I had a late morning meal at Resto Leon in the East Village, where Sundays, it turns into Maharlika, a guerilla brunch spot serving modern Filipino cuisine.
at Leon, cross ring a gift from my friend Kathleen Sullivan
Brunch was excellent. Flavorful, well-executed, with just the right touch of inventiveness.
The food ranged from the kitschy-cool:
my plate, Eggs Imelda. Their take on Eggs Florentine, with laing (taro leaves in coconut milk) in place of spinach, pan de sal in lieu of English muffins, and a hollandaise sauce made with the Filipino mini-limes called calamansi. Fried sweet potatoes and prawns on the side.
Tang mimosas, bright and surprisingly subtle
to just plain kitschy (and pretty darn enjoyable!):
Walk into a typical Filipino home and they would offer you a glass of Tang orange juice, with just a little too much water and sugar to keep it mild and sweet.
Nagaraya cracker nuts
sisig (grilled sizzling pork face) with liquid MSG also known as Maggi seasoning
to superbly-done classics:
Good balut (fertilized, half-way formed duck eggs typically served as the ultimate challenge on Fear Factor) is hard to find in Manila; in Manhattan, it’s quite an impressive feat.
the tastiest arroz caldo (congee/rice porridge) with shredded chicken and anatto oil
posing away my brunch on 11th Street
Dearest readers, I write to you now from my new apartment in New York. Yes, I’ve finally made the move after months of being a couch-surfing resident of the city. Feel free to say hi if you see me on the street. I don’t smile, but neither do I bite. And I promise not to set up camp in front of your favorite mirror at the next sample sale.
photos by Pop Bop and Snap


  • Brandon
    March 14th, 2011 at 5:45 pm

    Verrrry nicely done Izz! I love the subtle lines in the fabric, difficult job but you did it! Also Velvet buttons are the best!

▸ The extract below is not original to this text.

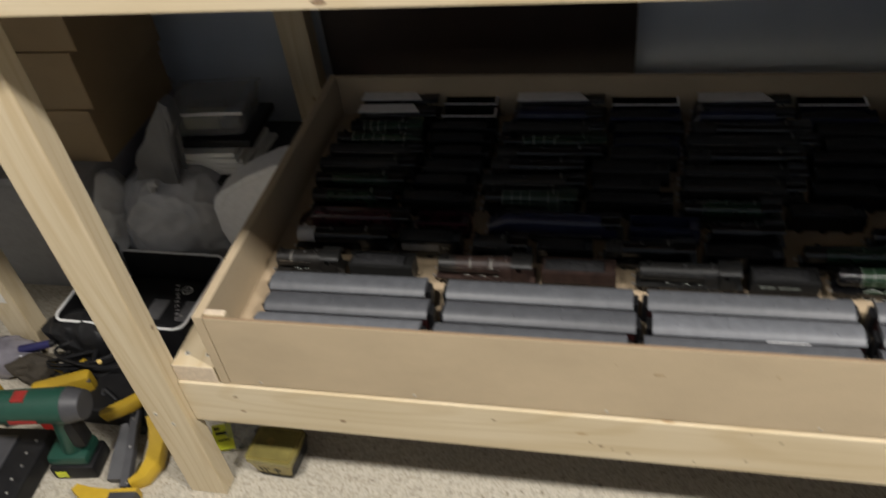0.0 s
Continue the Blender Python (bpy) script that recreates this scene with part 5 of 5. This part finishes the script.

    I had no idea there was a filipino restaurant on 11th st! We must go I want to try that take on an eggs Benedict!

  • Michele
    March 14th, 2011 at 8:10 pm

    Hmmmm yummy food! All looks so appealing. Also I am so amazed by your style and wonderful jacket ideas!
    I must get myself a tailor so I can unleash my crazy ideas haha

  • Wax
    March 14th, 2011 at 9:17 pm

    Death by sisig. Le sigh.

  • thompsonboy
    March 15th, 2011 at 5:29 am

    I was wondering how do you tie the scarf into a cummerbund?

  • Six Six Sick
    March 15th, 2011 at 11:55 pm

    Wow, what an amazing custom jacket, I'm incredibly impressed, I love the velvet trim, and you made a good choice on the buttons. I need to get the number for your tailor!

    Also, I'm very intrigued by that egg…I would give it a try, even if it sounds a little scary. After all, I am Chinese, and I will pretty much eat anything.